Military vets look to connect with the workforce.
Unemployment among veterans who recently left military service has topped 13 percent in recent months.
With more than 100,000 service people expected to return to civilian life in the months ahead, the big concern is where will these veterans find jobs?
Local political leaders and veterans groups met Wednesday in the hopes of putting pressure on Congress to approve programs that would help veterans connect with work.
“We have to do way more than put stickers on our cars,” said Judith Broder, MD, of the Soldiers Project.
She was one of the speakers at the conference held at USC’S Center for Innovation and Research on Veterans and Military Families, which also featured LA Mayor Antonio Villaraigosa, and Representatives Karen Bass and Linda Sanchez.
Some of those taking part in the program have known the sting of returning to civilian life during the Vietnam Era and ending up homeless.
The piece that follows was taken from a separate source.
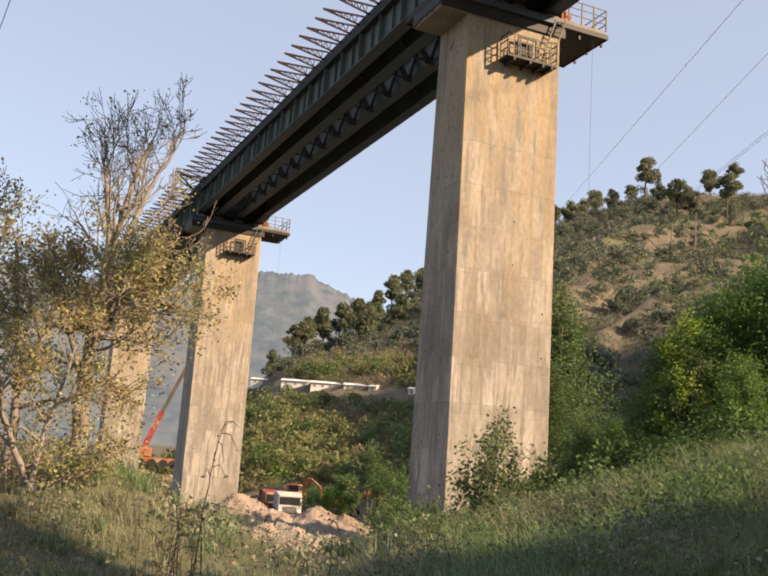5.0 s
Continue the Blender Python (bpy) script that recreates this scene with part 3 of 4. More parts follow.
def grow(start, way, length, radius, depth, split=(2, 3), wide=0.6, rise=0.15, shrink=0.72, steps=4, out=None, tips=None):
    """Limbs that bend, taper and fork."""
    out, tips = ([] if out is None else out), ([] if tips is None else tips)
    p, d, r = np.array(start, float), np.array(way, float), radius
    for k in range(steps):
        d = d + rng.normal(size=3) * 0.13 + [0, 0, rise * 0.3]
        d /= np.linalg.norm(d)
        q, r2 = p + d * length / steps, r * (0.86 if depth else 0.7)
        out.append([*p, *q, r, r2])
        if depth <= 1:
            tips.append(q)
        if depth and k >= 1 and rng.random() < 0.55:
            fork = d + rng.normal(size=3) * wide
            fork /= np.linalg.norm(fork)
            grow(q, fork, length * shrink * rng.uniform(0.6, 1.0), r2 * 0.6, depth - 1, split, wide, rise, shrink, steps, out, tips)
        p, r = q, r2
    if depth:
        for _ in range(rng.integers(split[0], split[1] + 1)):
            fork = d + rng.normal(size=3) * wide + [0, 0, rise]
            fork /= np.linalg.norm(fork)
            grow(p, fork, length * shrink * rng.uniform(0.7, 1.1), r * 0.75, depth - 1, split, wide, rise, shrink, steps, out, tips)
    return out, tips


def clumps(centres, radii, per, squash=0.75):
    """Points in the outer part of rough balls."""
    spots = []
    for c, r in zip(centres, radii):
        v = spread(per) * (rng.uniform(0.35, 1.0, per) ** 0.6)[:, None] * r
        v[:, 2] *= squash
        spots.append(np.asarray(c) + v)
    return np.concatenate(spots)


def plant(name, label, category, group, wood, bark, foliage, leaf, crown="crown"):
    """A plant as a thing with its wood and its leaves, standing at its own origin."""
    ob = thing(name, label, category, group)
    if wood is not None:
        t = new("trunk", sheet("trunk", *tubes(wood), bark))
        t.parent = ob
    if foliage is not None:
        c = new(crown, sheet(crown, *foliage, leaf, smooth=False))
        c.parent = ob
    return ob


def pine(tall, bare, wide, per=120, size=0.5, leaf=PINE, count=11):
    lean = rng.normal(size=2) * 0.03 * tall
    wood = []
    last = np.array([0, 0, -0.8])
    for k in range(1, 7):
        t = k / 6
        q = np.array([lean[0] * t * t, lean[1] * t * t, tall * 0.95 * t])
        wood.append([*last, *q, 0.026 * tall * (1.08 - t + 1 / 6), 0.026 * tall * (1.08 - t)])
        last = q
    centres, radii = [], []
    for k in range(count):
        t = bare + (1 - bare) * (k + 0.5) / count
        turn, out = rng.uniform(0, 6.28), wide * math.sin(math.pi * min(0.96, 0.22 + 0.74 * (t - bare) / (1 - bare))) * rng.uniform(0.15, 0.95)
        c = np.array([lean[0] * t * t + out * math.cos(turn), lean[1] * t * t + out * math.sin(turn), tall * t])
        centres.append(c), radii.append(wide * rng.uniform(0.26, 0.5))
        wood.append([lean[0] * t * t, lean[1] * t * t, tall * t * 0.94, *c, 0.008 * tall, 0.003 * tall])
    return wood, leaf_tris(clumps(centres, radii, per), size * 1.1)


def bushy(tall, wide, stems, per, size, count, low=0.25, droop=0.3):
    """A leafy tree of several stems with feathery sprays down to near the ground."""
    wood, spots = [], []
    for s in range(stems):
        turn = 6.28 * s / stems + rng.uniform(-0.4, 0.4)
        top = np.array([math.cos(turn) * wide * rng.uniform(0.1, 0.45), math.sin(turn) * wide * rng.uniform(0.1, 0.45), tall * rng.uniform(0.7, 0.95)])
        mid = top * [0.4, 0.4, 0.5] + rng.normal(size=3) * 0.2
        wood += [[*(top * [0.1, 0.1, 0]), *mid, 0.011 * tall, 0.008 * tall], [*mid, *top, 0.008 * tall, 0.003 * tall]]
    for k in range(count):
        t = low + (1 - low) * rng.random() ** 0.8
        turn = rng.uniform(0, 6.28)
        out = wide * (1.0 - 0.8 * max(0, t - 0.4) / 0.6) * rng.uniform(0.3, 1.0)
        a = np.array([0.35 * out * math.cos(turn), 0.35 * out * math.sin(turn), tall * t * 0.82])
        b = np.array([out * math.cos(turn), out * math.sin(turn), tall * t * rng.uniform(0.95, 1.06)])
        wood.append([*a, *b, 0.004 * tall, 0.0015 * tall])
        # a spray: leaves strewn along an arching shoot and its side shoots
        u = rng.random(per) ** 0.7
        shoot = rng.normal(size=(5, 3)) * [0.16, 0.16, 0.11] * wide
        pick = rng.integers(0, 5, per)
        p = a + (b - a) * u[:, None] + shoot[pick] * u[:, None]
        p[:, 2] += 0.06 * tall * np.sin(u * 3.0) * rng.uniform(0.2, 1.0)
        spots.append(p + rng.normal(size=(per, 3)) * 0.055 * wide)
    return wood, leaf_quads(np.concatenate(spots), size, droop, 2.4)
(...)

They told the lawmakers there were programs in place, but they lacked outreach.
“There needs to be some way to bring everybody together –under the mayor –and create a real veterans advisory committee,” said John Keaveney, the founder of New Directions, a veterans’ assistance program.
While the conference was underway at USC, a job fair for veterans called “Hiring Our Heroes” was taking place at the Proud Bird Restaurant in Westchester.
This was one of several such job fairs that have been held this year. One of the organizers, Craig Frierson, explained employers cannot go wrong hiring a veteran.
“They’re disciplined, they’re eager. They are excellent employees,” Frierson said.
Organizers estimated some 2,000 unemployed veterans attended the latest job fair and they were already making plans to hold another one in about six months.